Economics Minister Karl Schiller (SPD) had proposed revaluing (increasing the external value of) the Deutsche Mark, West Germany's currency, to reduce the country's inflation rate and the rate of growth of the country's businesses' income. He also wanted to reduce West Germany's economic dependence on the exports. However, his counterpart Finance Minister Franz-Josef Strauss (CSU) rejected the Deutsche Mark's revaluation, because his strong supporters, the Bavarian farmers, also opposed it. After all, the European Economic Community's foodstuffs prices were paid in US dollars, and the Deutsche Mark's revaluation would have made them less favourable for the West German farmers (i.e. more expensive for other Western Europeans to buy).

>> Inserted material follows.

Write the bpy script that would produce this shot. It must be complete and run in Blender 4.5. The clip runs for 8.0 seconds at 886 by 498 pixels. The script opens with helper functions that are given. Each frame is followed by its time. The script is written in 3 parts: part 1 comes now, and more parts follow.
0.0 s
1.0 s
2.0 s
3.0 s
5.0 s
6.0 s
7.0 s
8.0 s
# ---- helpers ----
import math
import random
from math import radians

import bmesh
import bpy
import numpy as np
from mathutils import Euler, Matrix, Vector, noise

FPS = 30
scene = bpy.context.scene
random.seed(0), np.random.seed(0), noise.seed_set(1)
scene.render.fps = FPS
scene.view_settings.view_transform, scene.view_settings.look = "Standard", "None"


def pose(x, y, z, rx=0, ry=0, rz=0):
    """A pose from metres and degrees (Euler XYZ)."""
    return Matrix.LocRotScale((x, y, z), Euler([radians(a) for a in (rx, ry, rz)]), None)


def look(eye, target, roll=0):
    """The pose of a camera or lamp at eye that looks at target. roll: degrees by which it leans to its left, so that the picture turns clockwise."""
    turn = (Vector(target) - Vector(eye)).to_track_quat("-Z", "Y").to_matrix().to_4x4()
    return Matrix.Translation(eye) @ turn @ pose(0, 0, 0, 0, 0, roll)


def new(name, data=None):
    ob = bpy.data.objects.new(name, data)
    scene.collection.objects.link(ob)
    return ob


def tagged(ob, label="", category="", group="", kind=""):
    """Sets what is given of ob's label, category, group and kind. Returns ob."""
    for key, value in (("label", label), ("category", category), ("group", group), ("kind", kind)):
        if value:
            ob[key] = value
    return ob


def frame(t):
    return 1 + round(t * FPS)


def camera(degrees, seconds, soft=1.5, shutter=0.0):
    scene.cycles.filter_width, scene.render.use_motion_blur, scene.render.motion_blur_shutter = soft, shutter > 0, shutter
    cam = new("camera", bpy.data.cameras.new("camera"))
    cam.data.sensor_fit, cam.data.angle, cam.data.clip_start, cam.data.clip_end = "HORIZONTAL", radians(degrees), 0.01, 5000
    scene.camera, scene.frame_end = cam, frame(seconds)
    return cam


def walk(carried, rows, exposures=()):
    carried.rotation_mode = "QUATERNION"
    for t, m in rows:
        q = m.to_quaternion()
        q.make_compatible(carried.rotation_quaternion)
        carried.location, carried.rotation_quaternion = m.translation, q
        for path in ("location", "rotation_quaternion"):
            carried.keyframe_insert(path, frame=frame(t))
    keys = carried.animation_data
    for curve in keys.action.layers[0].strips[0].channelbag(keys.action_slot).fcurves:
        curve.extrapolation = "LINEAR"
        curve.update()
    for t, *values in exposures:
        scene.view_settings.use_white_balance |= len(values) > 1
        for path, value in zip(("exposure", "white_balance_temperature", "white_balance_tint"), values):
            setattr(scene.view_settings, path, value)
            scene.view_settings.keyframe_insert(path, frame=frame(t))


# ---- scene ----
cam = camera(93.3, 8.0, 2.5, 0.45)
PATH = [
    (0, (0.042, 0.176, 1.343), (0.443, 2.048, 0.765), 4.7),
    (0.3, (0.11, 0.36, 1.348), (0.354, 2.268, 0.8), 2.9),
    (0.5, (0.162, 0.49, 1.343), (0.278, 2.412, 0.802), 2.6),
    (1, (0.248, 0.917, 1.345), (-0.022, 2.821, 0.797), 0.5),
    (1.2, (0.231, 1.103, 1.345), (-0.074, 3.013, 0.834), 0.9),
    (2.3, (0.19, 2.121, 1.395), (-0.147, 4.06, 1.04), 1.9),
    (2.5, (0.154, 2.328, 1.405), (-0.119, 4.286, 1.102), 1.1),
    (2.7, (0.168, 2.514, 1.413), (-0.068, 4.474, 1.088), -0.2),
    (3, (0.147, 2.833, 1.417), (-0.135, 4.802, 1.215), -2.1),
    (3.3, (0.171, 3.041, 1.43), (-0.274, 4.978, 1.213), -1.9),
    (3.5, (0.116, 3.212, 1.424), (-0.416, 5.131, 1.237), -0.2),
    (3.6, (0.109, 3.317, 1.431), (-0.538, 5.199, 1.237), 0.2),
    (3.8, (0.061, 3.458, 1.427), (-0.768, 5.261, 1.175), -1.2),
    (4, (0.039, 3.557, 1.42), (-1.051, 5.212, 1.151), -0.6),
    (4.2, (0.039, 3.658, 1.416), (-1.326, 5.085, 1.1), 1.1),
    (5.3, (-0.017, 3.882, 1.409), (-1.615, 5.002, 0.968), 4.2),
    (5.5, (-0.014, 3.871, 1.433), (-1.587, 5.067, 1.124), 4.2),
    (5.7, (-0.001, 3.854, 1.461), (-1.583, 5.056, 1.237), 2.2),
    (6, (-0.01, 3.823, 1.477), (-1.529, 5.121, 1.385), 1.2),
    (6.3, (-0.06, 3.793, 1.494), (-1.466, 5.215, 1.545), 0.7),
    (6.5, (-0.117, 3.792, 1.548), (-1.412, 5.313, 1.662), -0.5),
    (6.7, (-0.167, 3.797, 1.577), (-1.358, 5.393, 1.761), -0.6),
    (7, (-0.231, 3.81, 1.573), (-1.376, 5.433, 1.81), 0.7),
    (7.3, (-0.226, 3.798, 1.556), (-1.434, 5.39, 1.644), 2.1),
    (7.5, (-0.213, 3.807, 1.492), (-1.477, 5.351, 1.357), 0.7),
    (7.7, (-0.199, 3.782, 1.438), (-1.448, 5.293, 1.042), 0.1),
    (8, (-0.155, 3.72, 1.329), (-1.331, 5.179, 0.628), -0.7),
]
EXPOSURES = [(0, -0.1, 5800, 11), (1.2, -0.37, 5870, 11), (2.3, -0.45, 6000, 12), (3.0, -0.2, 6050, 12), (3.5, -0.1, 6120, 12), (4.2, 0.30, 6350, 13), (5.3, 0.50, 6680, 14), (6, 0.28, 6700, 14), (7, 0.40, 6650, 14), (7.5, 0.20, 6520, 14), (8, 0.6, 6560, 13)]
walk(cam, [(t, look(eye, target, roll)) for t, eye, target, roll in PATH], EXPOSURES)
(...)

The coalition effectively ended already before the regular 1969 Bundestag elections, because of this revaluation conflict. In addition, enough West German voters were at last willing to give the Social Democratic leader, Foreign Minister Willy Brandt, a chance to govern West Germany. Brandt, who ran for the third time after 1961 and 1965, had shown sympathy towards those groups, like left-wing intellectuals and activists of German student movement, who had felt ignored by the Christian Democrat-led coalition governments. In addition, his clear intellect, remarkable self-control and straight essence (being) appealed to ordinary West Germans.
Disappointed Kiesinger bitterly complained about the faithless liberals. Though he had again achieved the plurality of votes for the CDU, he had to lead his party into opposition. He was succeeded as chairman by Rainer Barzel in 1971.